Almost one of five Americans over the age of 65 have “been taken advantage of financially in terms of an inappropriate investment, unreasonably high fees for financial services, or outright fraud,” according to a new survey.
Public Policy Polling (PPP) for the Investor Protection Trust (IPT), a nonprofit organization devoted to investor education and protection, discloses this finding in a survey of 3,672 Americans, including 2,257 seniors and 703 adults with senior parents. IPT conducted the research through automated telephone interviews with a random sample of American adults.
The report’s finding that 17 percent or nearly seven million seniors experienced financial elder abuse is slightly down from the 20 percent of seniors who reported in a 2010 IPT survey that they had been victimized.
While documenting the extent of elder financial abuse and exploitation in the U.S., the IPT report also identifies encouraging signs of improvement over the last 6 years:
Efforts to involve doctors in spotting and reporting signs of financial exploitation of the elderly appear to be working. Of those who are in touch with their parent’s health care providers, 21 percent of children with elderly parents report “the healthcare providers ever mention[ing] any concerns about your parents handling of money or relayed any concern from your parent about handling money”. (This is up sharply from 5 percent in 2010.)
However, of that same group, 27 percent report the health care provider has mentioned “concerns about your parents’ mental comprehension.” (This is up from the 2010 level of 19 percent.) More than three fifths (61 percent) of children are not in touch with their parents’ health care providers.
Concerted efforts to educate elderly investors about investment schemes may be gaining traction. In a major improvement from 2010, when 44 percent of those aged 65 or over got at least two out of four questions wrong about basic investment knowledge, over half (51 percent) polled this year’s survey got all the answers right and only 14 percent got two or more answers wrong.

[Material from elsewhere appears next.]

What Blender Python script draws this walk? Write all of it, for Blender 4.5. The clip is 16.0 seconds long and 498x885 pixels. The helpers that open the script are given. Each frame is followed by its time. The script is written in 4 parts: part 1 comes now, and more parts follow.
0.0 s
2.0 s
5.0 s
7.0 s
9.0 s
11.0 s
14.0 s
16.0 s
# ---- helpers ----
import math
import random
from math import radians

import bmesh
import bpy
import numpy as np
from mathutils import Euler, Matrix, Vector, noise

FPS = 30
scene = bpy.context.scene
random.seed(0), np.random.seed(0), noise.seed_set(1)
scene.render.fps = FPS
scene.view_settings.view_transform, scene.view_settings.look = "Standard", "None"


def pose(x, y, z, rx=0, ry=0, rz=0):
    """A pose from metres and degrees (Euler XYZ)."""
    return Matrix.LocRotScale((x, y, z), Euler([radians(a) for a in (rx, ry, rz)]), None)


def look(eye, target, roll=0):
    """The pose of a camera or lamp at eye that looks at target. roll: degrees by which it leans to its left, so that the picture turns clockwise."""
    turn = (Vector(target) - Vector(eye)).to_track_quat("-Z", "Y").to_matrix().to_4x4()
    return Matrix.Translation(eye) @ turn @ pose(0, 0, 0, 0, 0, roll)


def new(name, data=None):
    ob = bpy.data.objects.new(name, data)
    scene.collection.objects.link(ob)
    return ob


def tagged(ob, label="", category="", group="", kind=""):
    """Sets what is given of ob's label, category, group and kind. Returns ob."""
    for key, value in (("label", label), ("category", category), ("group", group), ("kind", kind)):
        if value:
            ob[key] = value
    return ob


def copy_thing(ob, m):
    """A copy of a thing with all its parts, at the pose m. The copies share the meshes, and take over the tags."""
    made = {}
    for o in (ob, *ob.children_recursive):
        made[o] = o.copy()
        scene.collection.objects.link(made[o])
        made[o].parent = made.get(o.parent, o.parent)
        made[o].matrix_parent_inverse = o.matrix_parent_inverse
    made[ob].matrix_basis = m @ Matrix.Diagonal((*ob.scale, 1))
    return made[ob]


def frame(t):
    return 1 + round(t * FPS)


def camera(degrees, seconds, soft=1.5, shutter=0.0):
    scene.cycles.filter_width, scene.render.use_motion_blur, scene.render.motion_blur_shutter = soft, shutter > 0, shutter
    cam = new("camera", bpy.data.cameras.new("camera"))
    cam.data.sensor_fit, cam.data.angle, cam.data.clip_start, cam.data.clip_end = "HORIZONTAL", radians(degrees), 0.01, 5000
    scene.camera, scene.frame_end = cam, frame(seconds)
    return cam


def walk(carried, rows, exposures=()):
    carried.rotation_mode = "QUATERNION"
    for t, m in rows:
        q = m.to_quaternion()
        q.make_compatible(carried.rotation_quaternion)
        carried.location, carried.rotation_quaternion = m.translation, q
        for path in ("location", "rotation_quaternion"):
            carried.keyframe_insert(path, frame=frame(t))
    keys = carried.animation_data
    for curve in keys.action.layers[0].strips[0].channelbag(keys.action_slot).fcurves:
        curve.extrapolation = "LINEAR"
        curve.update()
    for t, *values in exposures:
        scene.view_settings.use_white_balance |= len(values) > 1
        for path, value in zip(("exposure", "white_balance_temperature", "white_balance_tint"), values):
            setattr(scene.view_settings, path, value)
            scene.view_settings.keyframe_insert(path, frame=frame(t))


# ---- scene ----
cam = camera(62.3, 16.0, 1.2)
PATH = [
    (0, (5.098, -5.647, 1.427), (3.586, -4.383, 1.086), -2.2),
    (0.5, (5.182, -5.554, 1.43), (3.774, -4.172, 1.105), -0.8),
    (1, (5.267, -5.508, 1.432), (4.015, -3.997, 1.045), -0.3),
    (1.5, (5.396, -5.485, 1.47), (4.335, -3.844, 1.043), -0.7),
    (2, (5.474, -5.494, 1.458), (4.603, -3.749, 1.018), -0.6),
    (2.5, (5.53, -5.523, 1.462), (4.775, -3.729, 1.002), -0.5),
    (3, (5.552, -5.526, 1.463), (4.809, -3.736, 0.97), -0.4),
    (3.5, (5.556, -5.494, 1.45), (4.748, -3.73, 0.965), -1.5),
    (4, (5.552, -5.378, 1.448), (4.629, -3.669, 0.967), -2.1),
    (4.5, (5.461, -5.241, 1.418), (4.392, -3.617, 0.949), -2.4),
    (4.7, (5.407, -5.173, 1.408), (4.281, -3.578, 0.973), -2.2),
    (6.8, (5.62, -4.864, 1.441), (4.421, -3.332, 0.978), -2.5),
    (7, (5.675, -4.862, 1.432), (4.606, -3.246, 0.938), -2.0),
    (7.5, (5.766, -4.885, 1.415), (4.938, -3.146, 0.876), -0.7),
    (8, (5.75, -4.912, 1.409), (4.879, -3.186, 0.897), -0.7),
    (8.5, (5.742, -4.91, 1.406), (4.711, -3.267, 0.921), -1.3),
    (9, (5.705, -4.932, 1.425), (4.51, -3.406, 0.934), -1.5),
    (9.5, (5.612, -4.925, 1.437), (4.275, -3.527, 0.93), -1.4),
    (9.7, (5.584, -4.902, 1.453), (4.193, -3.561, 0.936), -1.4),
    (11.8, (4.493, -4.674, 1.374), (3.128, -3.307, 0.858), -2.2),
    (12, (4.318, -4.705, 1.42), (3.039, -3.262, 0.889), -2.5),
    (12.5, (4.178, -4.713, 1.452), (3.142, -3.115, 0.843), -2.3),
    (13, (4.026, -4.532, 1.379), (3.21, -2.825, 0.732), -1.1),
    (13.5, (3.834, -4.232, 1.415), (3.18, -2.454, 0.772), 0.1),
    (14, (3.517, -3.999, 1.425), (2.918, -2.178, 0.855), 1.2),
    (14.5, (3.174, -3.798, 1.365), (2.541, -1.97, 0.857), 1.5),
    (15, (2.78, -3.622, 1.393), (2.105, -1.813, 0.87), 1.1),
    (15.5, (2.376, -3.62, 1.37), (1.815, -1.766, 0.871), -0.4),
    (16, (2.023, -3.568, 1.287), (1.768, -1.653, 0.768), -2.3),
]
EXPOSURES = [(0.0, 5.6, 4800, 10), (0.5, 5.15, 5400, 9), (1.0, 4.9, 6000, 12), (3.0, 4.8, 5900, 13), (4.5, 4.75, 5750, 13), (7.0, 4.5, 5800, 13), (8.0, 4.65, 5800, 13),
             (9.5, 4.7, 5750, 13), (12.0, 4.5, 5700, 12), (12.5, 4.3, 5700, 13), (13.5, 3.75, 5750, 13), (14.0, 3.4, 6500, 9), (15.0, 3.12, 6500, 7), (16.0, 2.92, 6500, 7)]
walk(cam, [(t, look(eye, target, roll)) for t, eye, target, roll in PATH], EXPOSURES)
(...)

Why the focus on the role of doctors? The effort led by IPT to involve doctors in spotting and reporting the signs of mild cognitive impairment (MCI) that can result in older Americans being more vulnerable to money swindles started in 2010. The IPT Elder Investment Fraud and Financial Exploitation (EIFFE) Prevention Program was developed by the Huffington Center on Aging at Baylor College of Medicine and the Texas Consortium Geriatric Education Center.

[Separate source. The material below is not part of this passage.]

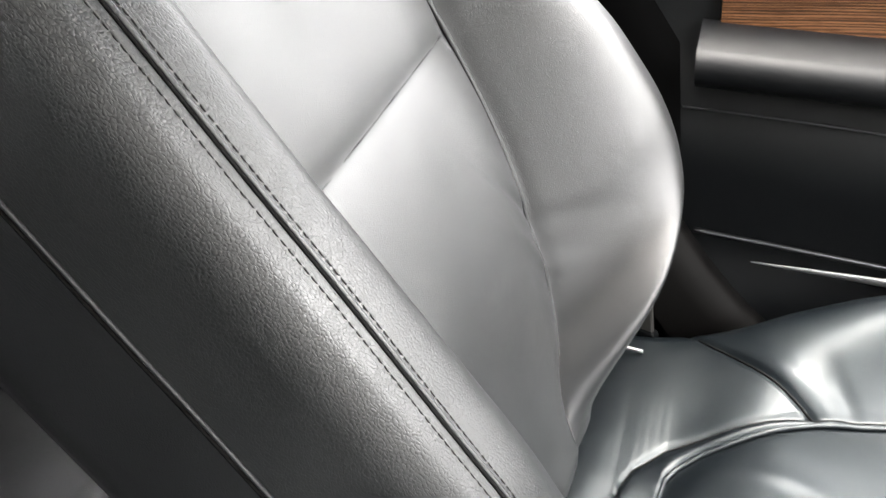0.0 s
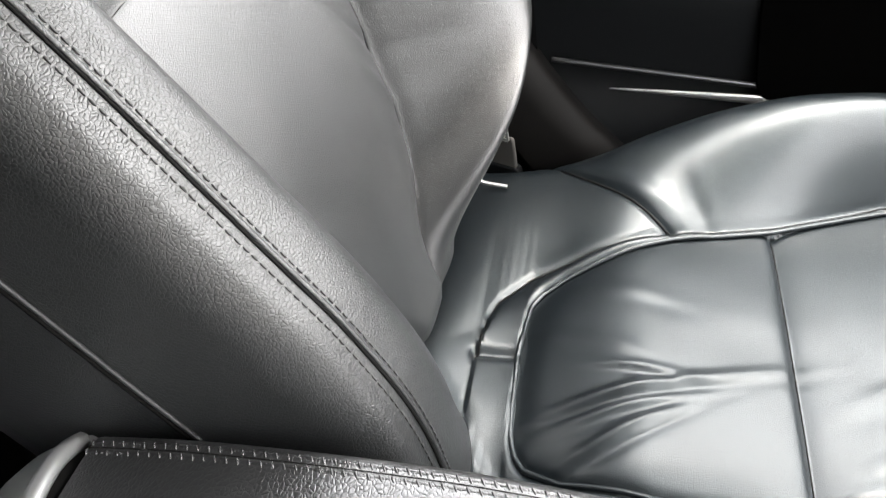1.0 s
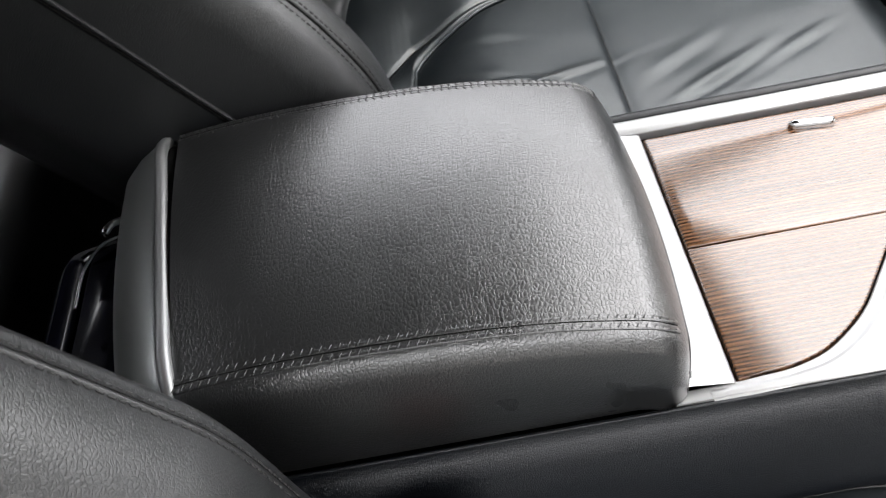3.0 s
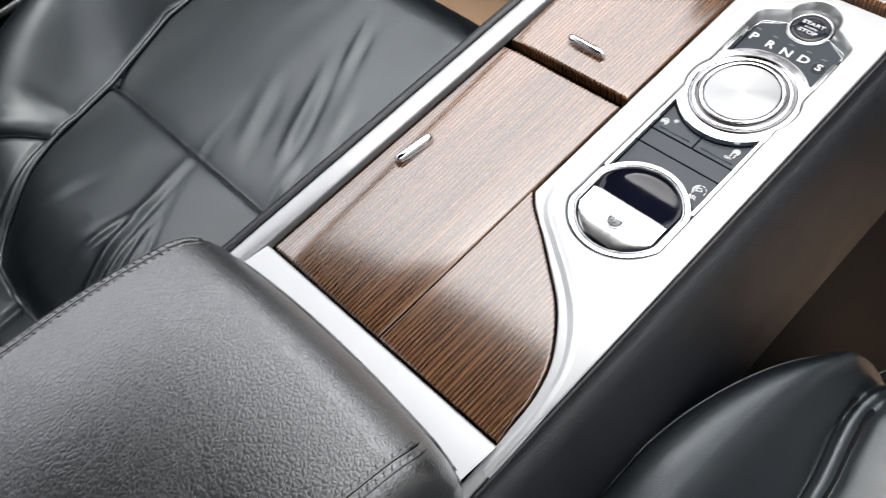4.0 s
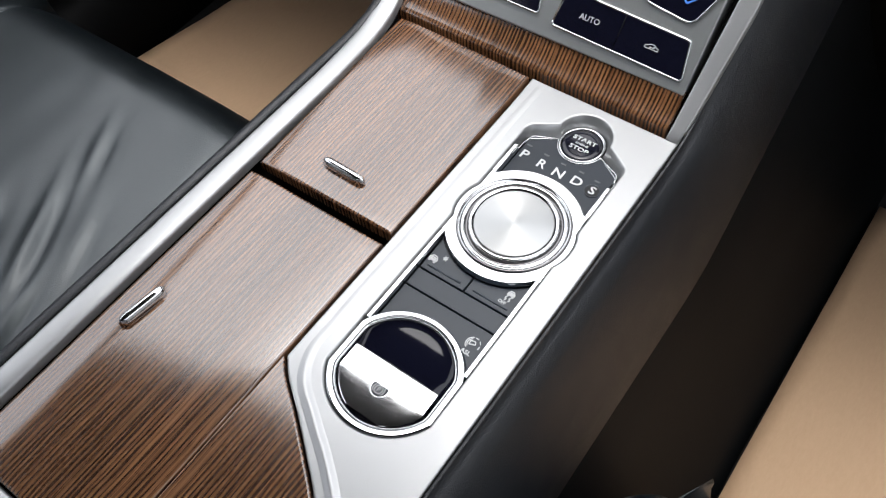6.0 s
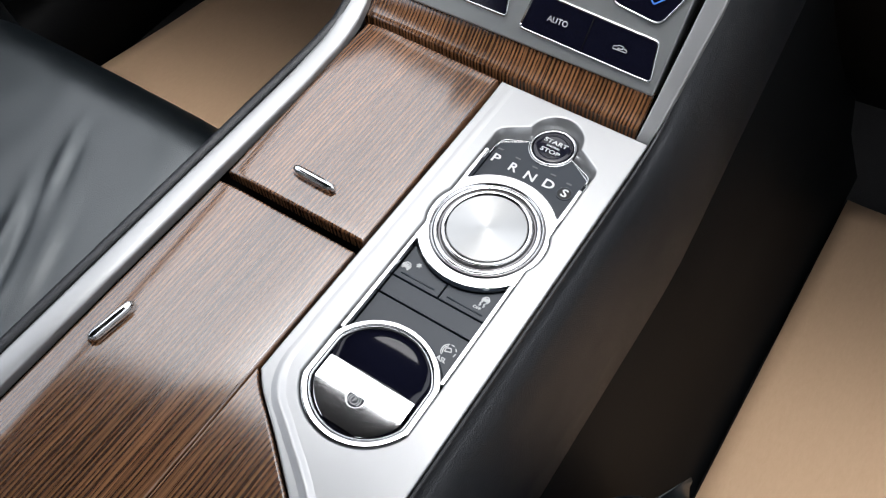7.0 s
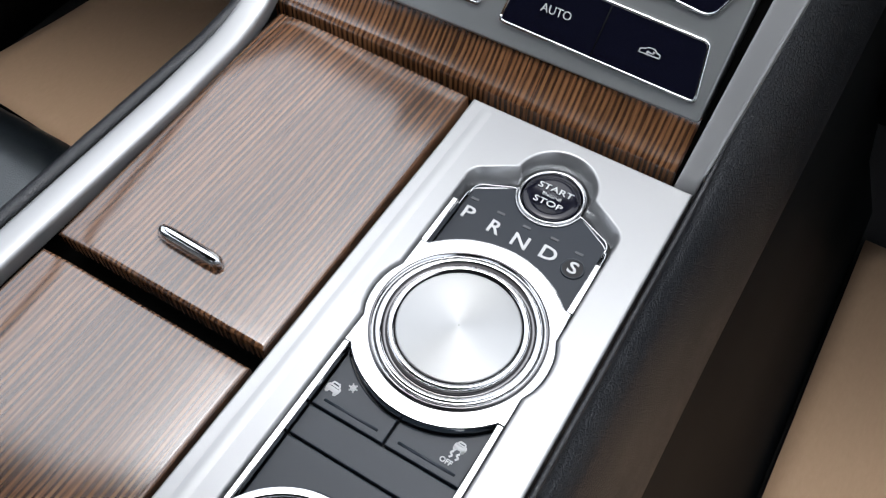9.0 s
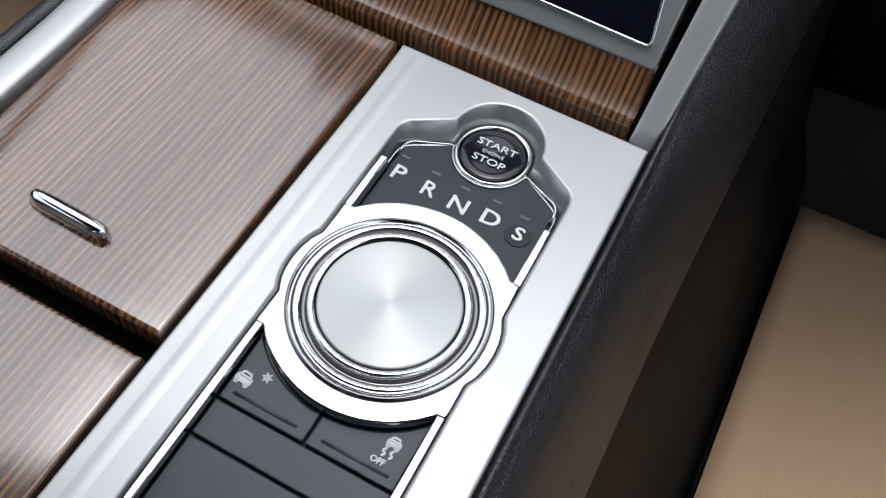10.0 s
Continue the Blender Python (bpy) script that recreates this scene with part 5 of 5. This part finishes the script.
run([(-0.974, 0.676), (-0.956, 0.685), (-0.952, 0.700), (-0.962, 0.716), (-1.01, 0.724)], -0.60, 0.60, TRIM, "door_top", "black upper door rail")
part("metal_strip", tube([(-0.951, y, 0.344 - 0.128 * (y + 0.491)) for y in np.linspace(-0.505, -0.245, 20)], 0.0035, 8), DIM_METAL, door, "thin metal strip")
wedge = []
for t in np.linspace(0, 1, 24):
    y, r = -0.432 + 0.194 * t, 0.0006 + 0.0062 * t ** 0.8
    wedge.append([(-0.948 + 0.5 * r * math.cos(w), y, 0.307 - 0.067 * (y + 0.418) + r * math.sin(w)) for w in (2 * math.pi * k / 10 for k in range(10))])
part("metal_strip", sheet(wedge, None, True, True), STACK_SILVER, door, "bright metal strip widening from a point")
# the crease's highlight is laid on as a thin metal-coloured tube
part("door_crease_highlight", tube([(-0.9535, y, 0.5105 - 0.0853 * (y + 0.506) - 0.004 * ease((y + 0.45) / 0.2)) for y in np.linspace(-0.53, 0.45, 50)], 0.0013, 8), DIM_METAL, door, "fine tube drawn as the highlight along the door crease")
# raised slab; its near-black colour carries the shade of the recess
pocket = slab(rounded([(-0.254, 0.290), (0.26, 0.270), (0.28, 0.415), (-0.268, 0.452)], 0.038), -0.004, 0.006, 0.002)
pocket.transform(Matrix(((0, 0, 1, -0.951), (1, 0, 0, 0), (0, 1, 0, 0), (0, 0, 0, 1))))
part("pocket", pocket, POCKET_SHADE, door, "black slab coloured as the shade inside the door recess")

# pillar foot and sill between seat and door
sill_rows = []
for t in np.linspace(0, 1, 24):
    y = -0.60 + 0.28 * t
    z = 0.50 - 0.32 * math.sin(t * 1.45) ** 0.9
    sill_rows.append([(-0.960, y, z - 0.03), (-0.930, y + 0.01, z), (-0.905, y + 0.004, z - 0.004), (-0.895, y - 0.02, z - 0.03), (-0.895, y - 0.02, z - 0.12)])
tagged(part("trim_pillar_foot", sheet(sill_rows), PILLAR_TRIM), "black curved plastic pillar foot and sill trim", "trim", kind="structure")
tagged(part("trim_sill", sheet([[(x, y, z) for x, z in ((-1.02, 0.10), (-0.93, 0.13), (-0.87, 0.12), (-0.86, 0.0))] for y in np.linspace(-0.9, 0.7, 10)]), TRIM), "black plastic door sill trim", "trim", kind="structure")

# belt anchor beside the passenger backrest
anchor = thing("seat_belt_anchor", (-0.86, -0.64, 0.20), "dark seat belt anchor with bright perforated bracket by the pillar", "belt anchor")
upright = Matrix(((0.35, 0, 0.94, -0.850), (0.94, 0, -0.35, -0.562), (0, 1, 0, 0.290), (0, 0, 0, 1)))
slots = [[(x - 0.0032, y - 0.0022), (x + 0.0032, y - 0.0022), (x + 0.0032, y + 0.0022), (x - 0.0032, y + 0.0022)] for x in (-0.0095, 0.0, 0.0095) for y in (0.0065, 0.0145, 0.0225)]
for name, bm, mat, lab in (("bracket", ring_plate(rounded([(-0.016, 0.0), (0.016, 0.0), (0.013, 0.030), (-0.013, 0.030)], 0.004), slots, -0.001, 0.001, 0.0004), STACK_SILVER, "bright perforated metal bracket"),
                           ("webbing", slab(rounded([(-0.024, -0.046), (0.024, -0.046), (0.020, 0.004), (-0.020, 0.004)], 0.004), -0.006, -0.001, 0.002), WEBBING, "grey woven belt webbing"),
                           ("cover", slab(rounded([(-0.028, -0.085), (0.028, -0.085), (0.028, -0.036), (-0.028, -0.036)], 0.008), -0.010, 0.002, 0.003), DARK_TRIM, "")):
    bm.transform(upright)
    part(name, bm, mat, anchor, lab)
# highlight of the seat's plastic edge, modelled as a pale tube
part("edge_highlight", tube(smooth_line([(-0.80, -0.596, 0.274), (-0.80, -0.576, 0.262), (-0.80, -0.545, 0.256)], 10), 0.0026, 8), RECESS_SILVER, anchor, "pale tube drawn as the highlight on a plastic seat edge")

# belt buckle beside the driver seat
buckle = thing("seat_belt_buckle", (0.097, -0.512, 0.12), "black seat belt buckle with red release button by the seat", "belt buckle")
part("housing", slab(rounded([(0.0905, -0.545), (0.110, -0.545), (0.110, -0.482), (0.0905, -0.482)], 0.005), 0.34, 0.447, 0.004), TRIM, buckle, "black plastic housing")
part("release_button", slab(rounded([(0.0925, -0.532), (0.108, -0.532), (0.108, -0.495), (0.0925, -0.495)], 0.004), 0.43, 0.458, 0.004), RED, buckle, "red release button")
part("stalk", bar((0.104, -0.512, 0.10), (0.104, -0.512, 0.345), (0.012, 0.035)), TRIM, buckle, smooth=False)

Since 2010, IPT has worked with 30 state securities offices to form a coalition to prevent elder investment fraud/financial exploitation. To date, 90 continuing medical education (CME) events have been held in 30 states and jurisdictions (as well as events at national and regional conferences), providing EIFEE Prevention Program training to 8,600 medical professionals.
“While it is still alarming to see that nearly one out of five older Americans have been victims of financial swindles, it is encouraging that doctors and adult children are more tuned into this problem,” says Investor Protection Trust President and CEO Don Blandin. “Doctors and the nurses who work with seniors are playing an important ‘first responder’ role in spotting older Americans who have been or are being victimized by investment fraud and other financial exploitation.”
Among the 2016 survey’s other key findings:
Nearly half (47 percent) of children of parents 65 or older are “very” or “somewhat” worried that their parents “have already become or will become less able to handle their personal finances over time.” (This is up from 40 percent in 2010.)
Only 25 percent say they are “not worried at all” about such a development. (This is down from 36 percent in 2010.) (Those over 65 have a somewhat different view: 30 percent are “very” or “somewhat” worried about being less able over time, compared to 36 who expressed such concerns in 2010.)
74 percent of children think that their parent aged 65 or older would tell them “immediately” if they were swindled, compared to 21 percent who think their parents would be ashamed and hide such a fact. However, nearly half (47 percent) of children say it is “not very likely” or “not likely at all” they would be able to figure out that their parent had been swindled if they did not disclose it. (That is up from 35 percent in 2010.)
90 percent of children are “very confident” or “somewhat confident” of their parent’s current ability to handle personal finances. Only 9 percent of children are “not very confident” or “not confident at all.”
This is relatively close to the views of those age 65 or older: 97 percent say they are “very” or “somewhat” confident about their current ability to handle money and just 3 percent who are “not very confident” or “not confident at all” with handling personal finances.